The Master Sticks to Her Tools

“The master sticks to her tools.” – Lao-Tzu

Lao-Tzu reminds us that masters of any craft have learned to stick to working with their tools. Upon embarking on a path of personal exploration and growth, the same principle applies. It is crucial to continuously apply the principles of the practice over time to cultivate more understanding, compassion and wisdom.

In the practice of yoga, we apply the tools of steadiness and ease. Yoga Sutra 14 states that the seat of a yogi is steady and full of ease. To be steady, we need to learn to show up. Steadiness is essentially our ability to show up for each moment in our lives regardless of our circumstances. My teacher Rolf Gates says that steadiness leads to equanimity, as we learn to welcome whatever the moment brings.
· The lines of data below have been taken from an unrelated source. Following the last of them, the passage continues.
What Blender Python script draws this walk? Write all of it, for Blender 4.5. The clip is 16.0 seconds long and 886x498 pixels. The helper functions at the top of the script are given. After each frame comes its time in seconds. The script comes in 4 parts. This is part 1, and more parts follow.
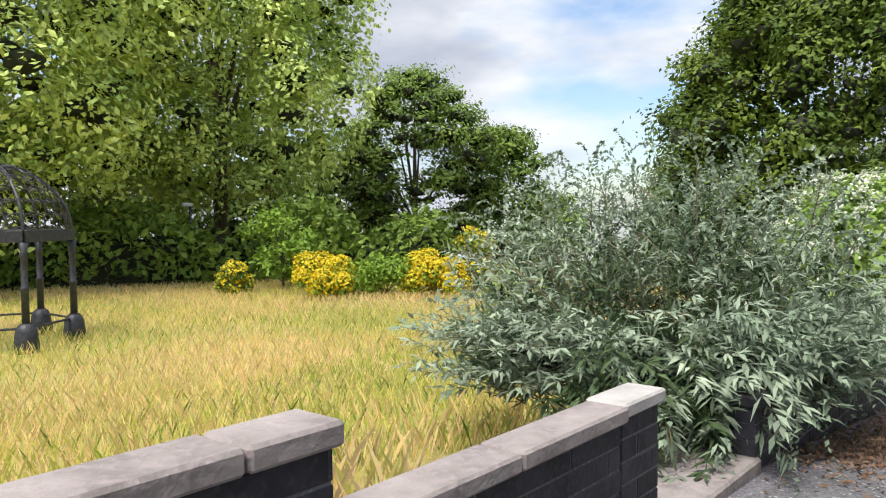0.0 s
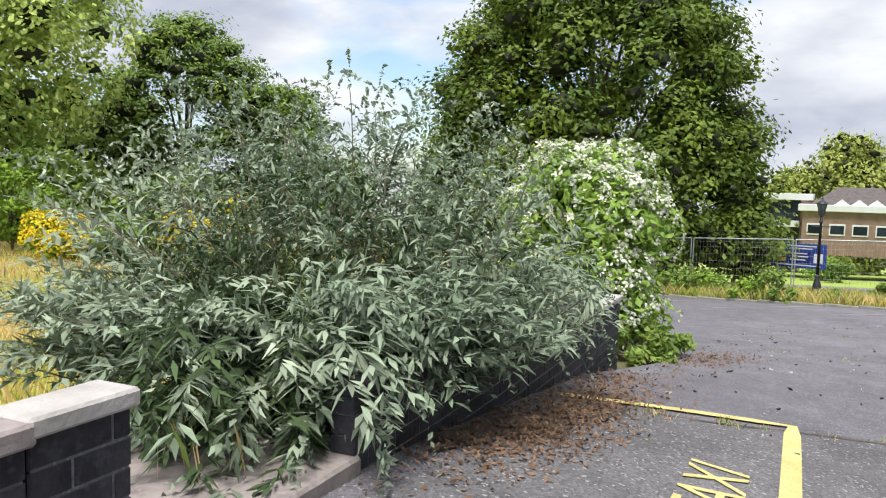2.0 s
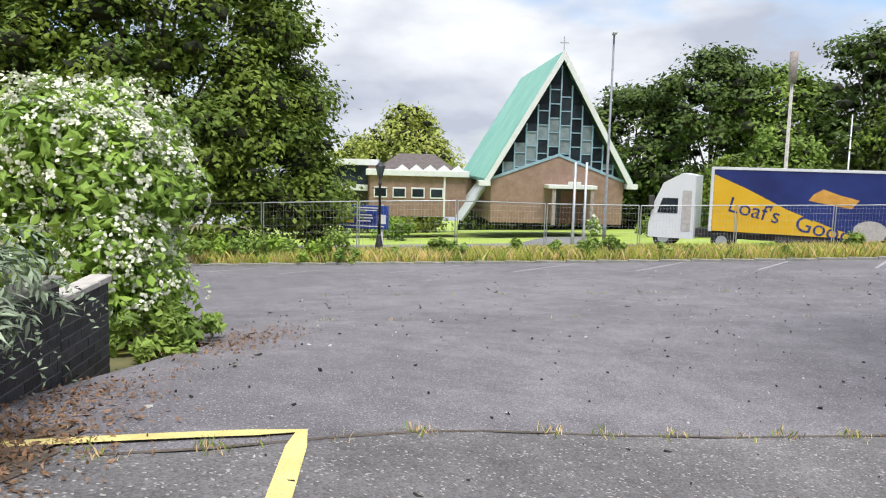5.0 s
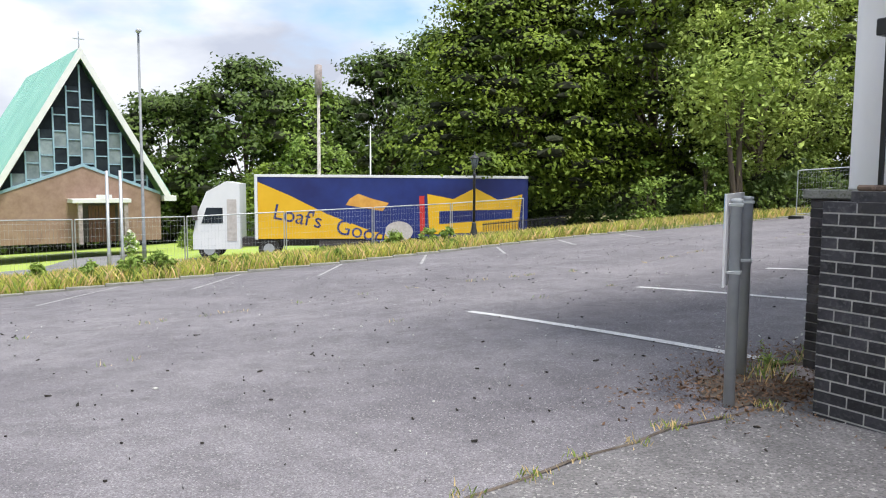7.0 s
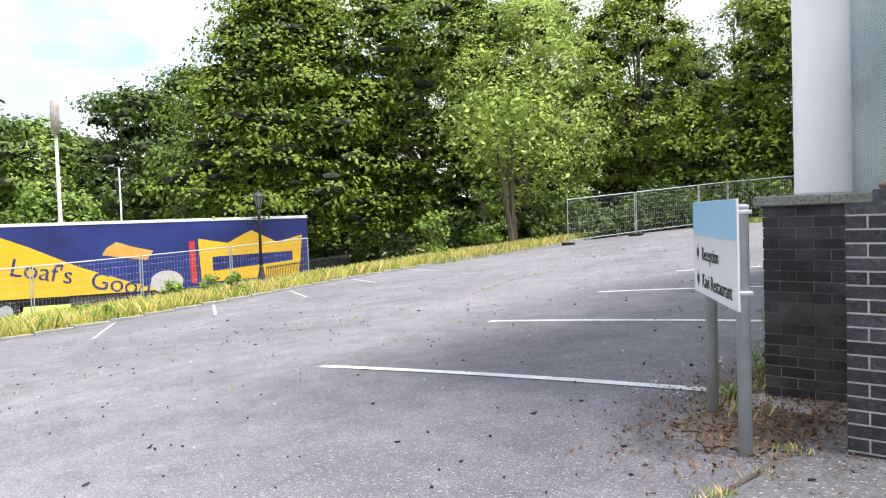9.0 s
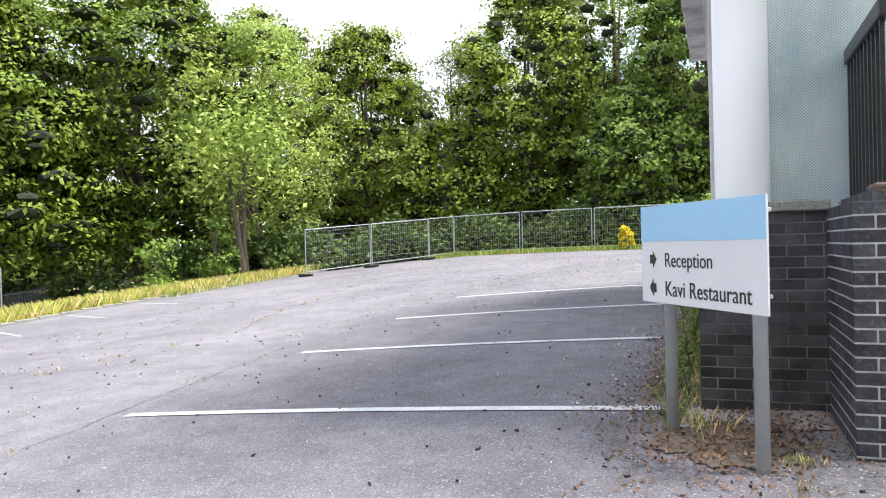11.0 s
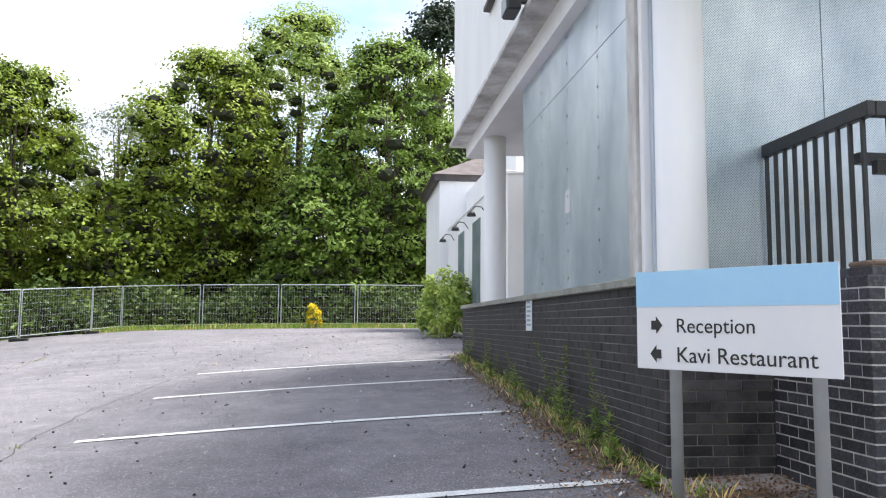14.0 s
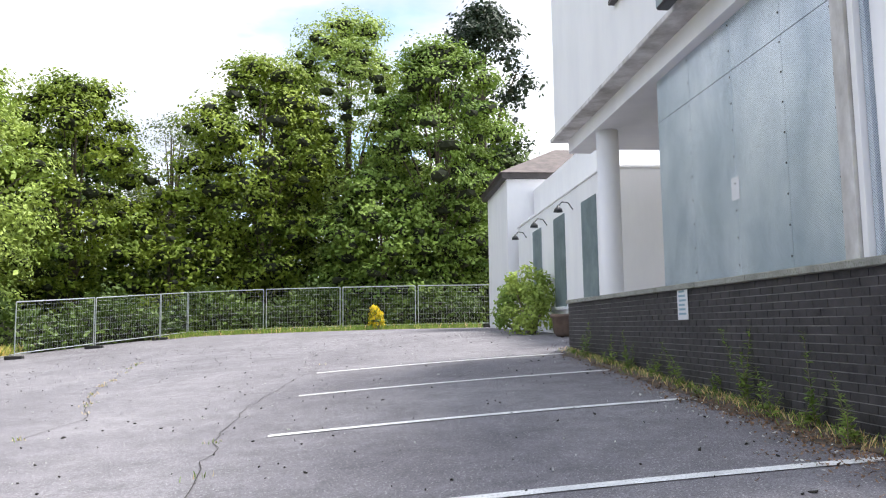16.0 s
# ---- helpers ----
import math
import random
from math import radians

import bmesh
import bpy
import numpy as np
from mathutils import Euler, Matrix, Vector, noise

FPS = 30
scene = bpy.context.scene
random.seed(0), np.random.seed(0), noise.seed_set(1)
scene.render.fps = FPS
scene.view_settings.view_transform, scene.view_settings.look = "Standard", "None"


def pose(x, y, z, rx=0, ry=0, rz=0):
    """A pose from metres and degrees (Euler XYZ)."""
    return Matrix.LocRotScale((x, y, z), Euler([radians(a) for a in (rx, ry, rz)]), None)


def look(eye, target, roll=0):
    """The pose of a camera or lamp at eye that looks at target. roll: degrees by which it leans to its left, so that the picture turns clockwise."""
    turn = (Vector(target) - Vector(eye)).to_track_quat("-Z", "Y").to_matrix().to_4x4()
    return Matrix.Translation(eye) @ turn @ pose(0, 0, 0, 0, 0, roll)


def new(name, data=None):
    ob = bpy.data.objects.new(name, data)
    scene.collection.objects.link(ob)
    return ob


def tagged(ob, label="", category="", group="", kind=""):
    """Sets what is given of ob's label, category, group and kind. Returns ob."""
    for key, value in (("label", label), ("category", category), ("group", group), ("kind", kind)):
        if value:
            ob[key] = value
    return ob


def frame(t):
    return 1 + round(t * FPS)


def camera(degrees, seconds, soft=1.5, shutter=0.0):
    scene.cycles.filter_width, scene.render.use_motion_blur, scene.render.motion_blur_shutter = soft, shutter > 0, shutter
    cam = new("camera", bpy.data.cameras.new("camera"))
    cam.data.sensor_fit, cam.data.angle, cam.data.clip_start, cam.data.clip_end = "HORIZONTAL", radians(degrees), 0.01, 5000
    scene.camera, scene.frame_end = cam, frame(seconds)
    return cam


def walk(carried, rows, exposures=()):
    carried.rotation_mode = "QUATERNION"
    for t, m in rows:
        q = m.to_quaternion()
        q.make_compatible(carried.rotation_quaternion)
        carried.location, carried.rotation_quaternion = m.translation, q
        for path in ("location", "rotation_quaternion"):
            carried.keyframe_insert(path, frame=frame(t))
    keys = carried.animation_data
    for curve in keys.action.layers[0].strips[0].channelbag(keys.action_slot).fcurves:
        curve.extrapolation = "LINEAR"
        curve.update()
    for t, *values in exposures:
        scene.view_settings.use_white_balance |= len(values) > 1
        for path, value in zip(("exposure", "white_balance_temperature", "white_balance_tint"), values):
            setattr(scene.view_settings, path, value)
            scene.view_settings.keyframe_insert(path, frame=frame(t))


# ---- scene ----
cam = camera(60.3, 16.0, soft=1.15)
METRES, EYE, TILT, LEAN, TURN = 12.3, 1.5, 0.0, 0.0, -40.2
ROWS = [
    (0.0, 0.0, 0.0, 0.0, -0.02, -2.58, 0.54),
    (0.5, 0.0214, 0.0131, -0.0022, -4.67, -3.81, 0.12),
    (1.0, 0.04, 0.027, -0.0044, -8.74, -4.61, -0.89),
    (1.5, 0.0596, 0.0411, -0.0055, -12.4, -4.71, -1.4),
    (2.0, 0.0795, 0.0547, -0.0077, -15.26, -4.94, -1.49),
    (2.5, 0.1003, 0.0704, -0.0108, -18.32, -5.05, -1.2),
    (3.0, 0.1216, 0.0813, -0.0136, -21.57, -5.2, -0.94),
    (5.5, 0.2118, 0.154, -0.0219, -54.12, -6.54, -1.63),
    (6.0, 0.2421, 0.1809, -0.0254, -63.32, -6.34, -1.41),
    (6.5, 0.2743, 0.2024, -0.0278, -72.09, -5.9, -0.97),
    (7.0, 0.3017, 0.2285, -0.0321, -79.47, -5.07, -0.37),
    (7.5, 0.3304, 0.2529, -0.0345, -84.82, -4.29, 0.56),
    (8.0, 0.3576, 0.2762, -0.0368, -88.76, -3.57, 1.34),
    (10.5, 0.4939, 0.4038, -0.0527, -113.94, -0.66, 1.55),
    (11.0, 0.5225, 0.4237, -0.0562, -119.77, -0.2, 1.29),
    (11.5, 0.5536, 0.4389, -0.0584, -125.37, 0.49, 1.09),
    (12.0, 0.5807, 0.4575, -0.0616, -130.63, 1.47, 0.66),
    (12.5, 0.6082, 0.4729, -0.061, -135.64, 2.58, 0.18),
    (13.0, 0.6367, 0.4875, -0.0615, -140.11, 3.79, -0.31),
    (13.5, 0.6608, 0.5054, -0.0626, -143.94, 4.86, -0.64),
    (14.0, 0.6878, 0.5208, -0.0659, -146.56, 5.64, -0.45),
    (14.5, 0.7132, 0.5381, -0.0682, -148.18, 6.07, -0.08),
    (15.0, 0.7366, 0.5582, -0.0694, -148.4, 6.21, 0.39),
    (15.5, 0.7665, 0.5738, -0.0719, -147.39, 6.11, 0.72),
    (16.0, 0.7891, 0.5984, -0.0745, -144.52, 5.78, 0.84),
]
walk(cam, [(t, pose(0, 0, EYE, TILT, LEAN, TURN) @ pose(METRES * x, METRES * y, METRES * z, 90 + pitch, roll, yaw)) for t, x, y, z, yaw, pitch, roll in ROWS],
     exposures=[(0.0, 0.0), (3.0, 0.0), (5.5, 0.02), (7.0, 0.2), (8.0, 0.52), (11.0, 0.98), (13.0, 0.95), (16.0, 0.76)])

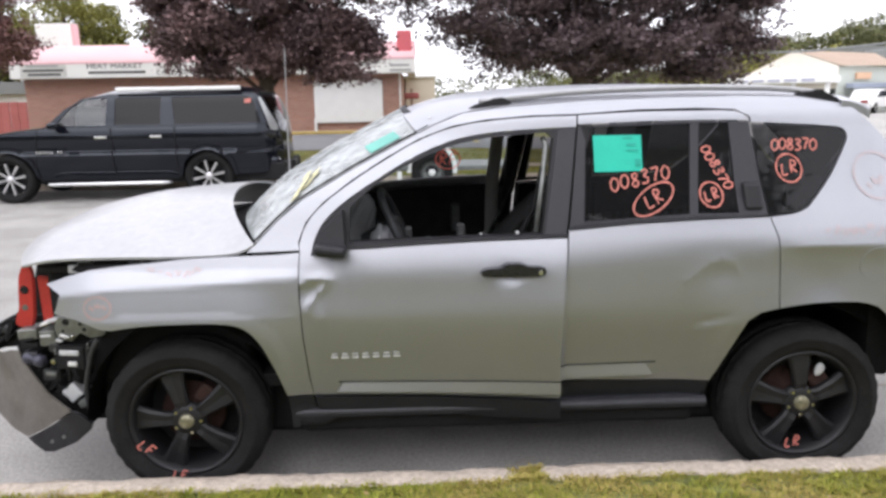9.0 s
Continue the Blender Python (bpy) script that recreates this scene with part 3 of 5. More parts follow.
QUARTER = [(2.412, 1.562), (2.36, 1.590), (2.36, 1.652), (2.66, 1.642), (2.86, 1.603), (2.931, 1.532), (3.056, 1.377), (3.17, 1.245), (3.265, 1.195), (3.283, 1.165), (3.292, .95), (3.296, .824), (2.902, .810)] + curve(ARCH_R[3::-1], 3) + [(2.465, .961), (2.453, 1.081), (2.43, 1.166)] + curve([(2.524, 1.176), (2.573, 1.190), (2.618, 1.220), (2.721, 1.325), (2.803, 1.446), (2.815, 1.472), (2.811, 1.497), (2.785, 1.512), (2.70, 1.521)], 4) + [(2.591, 1.528), (2.416, 1.538)]
CANT = [(.300, 1.058)] + DOOR_TOP + [(1.94, 1.594), (2.2, 1.596), (2.367, 1.588), (2.367, 1.652), (2.1, 1.652), (1.71, 1.643), (1.4, 1.624), (1.2, 1.603), (1.06, 1.550), (.969, 1.505), (.743, 1.392), (.528, 1.272), (.423, 1.19), (.325, 1.09)]

FARTINT = glass("light_tinted_glass", (0.42, 0.41, 0.40), 0.02, 1.3)
CANT = shrink(CANT, .003)
for mir in (None, YC):
    far = mir is not None
    fender = panel("front_fender", FENDER, flank, PAINT, car, "silver front fender with faint orange marks", step=0.018, mirror=mir)
    door = panel("front_door", DOOR_F, door_skin if not far else flank, PAINT, car, "dented silver front door, its rear edge sprung out", step=0.017, mirror=mir)
    panel("window_frame", FRAME_F, flank, TRIM, door, "black window frame", holes=[OPENING], lift=0.004, flange=0.05, mirror=mir)
    panel("pillar_film", [(1.588, 1.524), (1.670, 1.529), (1.598, 1.114), (1.505, 1.112)], flank, PILLAR, door, "satin dark grey pillar", lift=-0.003, mirror=mir)
    ledge(.640, 1.577, lambda x: .508 - .020 * (x - .65), lambda x: .463 - .038 * (x - .64), door_skin if not far else flank, door, mir, .03, 0.0)
    # black bead stands in for the shadow line above the moulding
    if not far:
        part("moulding_shadow_line", tube([(x, door_skin(x, .511 - .020 * (x - .65)) - .0005, .511 - .020 * (x - .65)) for x in np.linspace(.650, 1.574, 24)], .0032, 6), TRIM, door, "thin black line for the shadow above the moulding", smooth=True)
    panel("sill_cladding", [(.548, .449), (1.038, .430), (1.580, .402), (1.586, .306), (1.306, .318), (.94, .357), (.62, .382), (.555, .388)], lambda x, z: (flank if far else door_skin)(x, max(z, .44)) + .25 * max(0, .44 - z) - 0.012, CLAD, door,
          "scuffed dark grey sill cladding", mirror=mir, flange=0.06)
    panel("fender_foot", [(.436, .452), (.543, .449), (.549, .388), (.497, .382), (.476, .305), (.446, .303)], lambda x, z: flank(x, max(z, .4)) - .002, CLAD, fender, "dark grey foot of the fender", mirror=mir, flange=.05)
    rocker = []
    for i in range(31):
        x = .462 + (2.215 - .462) * i / 30
        low_end = .03 * max(0, min(1, (.63 - x) / .03))
        prof = [(.10, .392), (.066, .386), (.048, .376), (.040, .366), (.042, .352), (.058, .338 - low_end), (.12, .335 - low_end)]
        rocker.append([(x, 2 * mir - q if far else q, z) for q, z in prof])
    swept("rocker", rocker, ROCKER, car, "dark grey rocker strip with a worn lip")
    rdoor = panel("rear_door", DOOR_R, rear_skin if not far else flank, PAINT, car, "silver rear door with a large dent", step=0.018, mirror=mir)
    panel("door_top_strip", STRIP_R, flank, PAINT, rdoor, mirror=mir)
    panel("window_frame", FRAME_R, flank, PILLAR, rdoor, "satin dark grey window frame", holes=[GLASS_A, GLASS_B], lift=0.003, mirror=mir)
    panel("window_glass", GLASS_A, flank, TINT if not far else FARTINT, rdoor, "dark tinted glass", lift=0.012, flange=0, gap=-0.004, mirror=mir)
    panel("window_glass", GLASS_B, flank, TINT, rdoor, "dark tinted glass", lift=0.012, flange=0, gap=-0.004, mirror=mir)
    panel("belt_moulding", [(1.606, 1.128), (1.877, 1.149), (2.129, 1.160), (2.428, 1.168), (2.429, 1.178), (2.131, 1.176), (1.88, 1.168), (1.630, 1.148)], flank, TRIM, rdoor, "black belt moulding", lift=-0.006, mirror=mir)
    ledge(1.575, 1.980, lambda x: .548 + .012 * (x - 1.57), lambda x: .484 + .02 * (x - 1.57), rear_skin if not far else flank, rdoor, mir, 0.0, .04)
    # the same shadow line above the rear moulding, as a black bead
    if not far:
        part("moulding_shadow_line", tube([(x, rear_skin(x, .551 + .012 * (x - 1.57)) - .0005, .551 + .012 * (x - 1.57)) for x in np.linspace(1.580, 1.985, 14)], .0032, 6), TRIM, rdoor, "thin black line for the shadow above the moulding", smooth=True)
    panel("sill_cladding", [(1.574, .476), (2.220, .458), (2.214, .380), (1.592, .376)], lambda x, z: flank(x, max(z, .44)) + .3 * max(0, .44 - z) + .004, CLAD, rdoor, "scuffed dark grey sill cladding", flange=0.06, mirror=mir)
    quarter = panel("quarter_panel", QUARTER, quarter_skin, PAINT, car, "silver rear quarter panel with faint orange marks", step=0.018, mirror=mir)
    panel("quarter_glass", GLASS_C, flank, TINT, quarter, "dark tinted quarter glass", lift=0.006, flange=0, gap=-0.002, mirror=mir)
    panel("roof_side", CANT, flank, PAINT, car, step=0.024, mirror=mir)
    if not far:
        front_door, rear_door, left_fender, left_quarter = door, rdoor, fender, quarter
    else:
        panel("window_glass", OPENING, flank, CLEAR, door, "clear side glass with an orange circle", lift=0.012, flange=0, gap=-0.004, mirror=mir)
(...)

But how does one learn how to show up? And exactly can we do to become better at showing up?

This is where yoga and mindfulness based practices become incredibly practical in teaching us the skills required to show up consistently. Practicing yoga, we learn to pay attention to how we move our body in time and space. We practice synchronizing the movement of our breath with the movement of our body and this coordination demands that we become increasingly mentally and physically self-aware and present in the moment. As our asana practices matures and deepens, our ability to attune and focus simultaneously develops into a critical life skill we can use at will. We can show up for our lives with increasing amounts of intention and equanimity.

Whether we are sitting for meditation or breathing into poses on our yoga mat, we are tuning are awareness to the present moment. We observe the movement breath and the changing nature of our thoughts, and by watching them move and then letting them pass, we are cultivating a way of showing up for life that is unattached to the circumstances in which life is unfolding. It’s as if we were watching waves undulate effortlessly through the ocean, unobstructed by judgment or identification. As the Thai forest monk Ajahn Chah taught, “be the one who knows.” We have learned to become a witness to the wonderful creatures that have come to drink at the still, forest pool of our mind, and can welcome them each with steadiness and ease.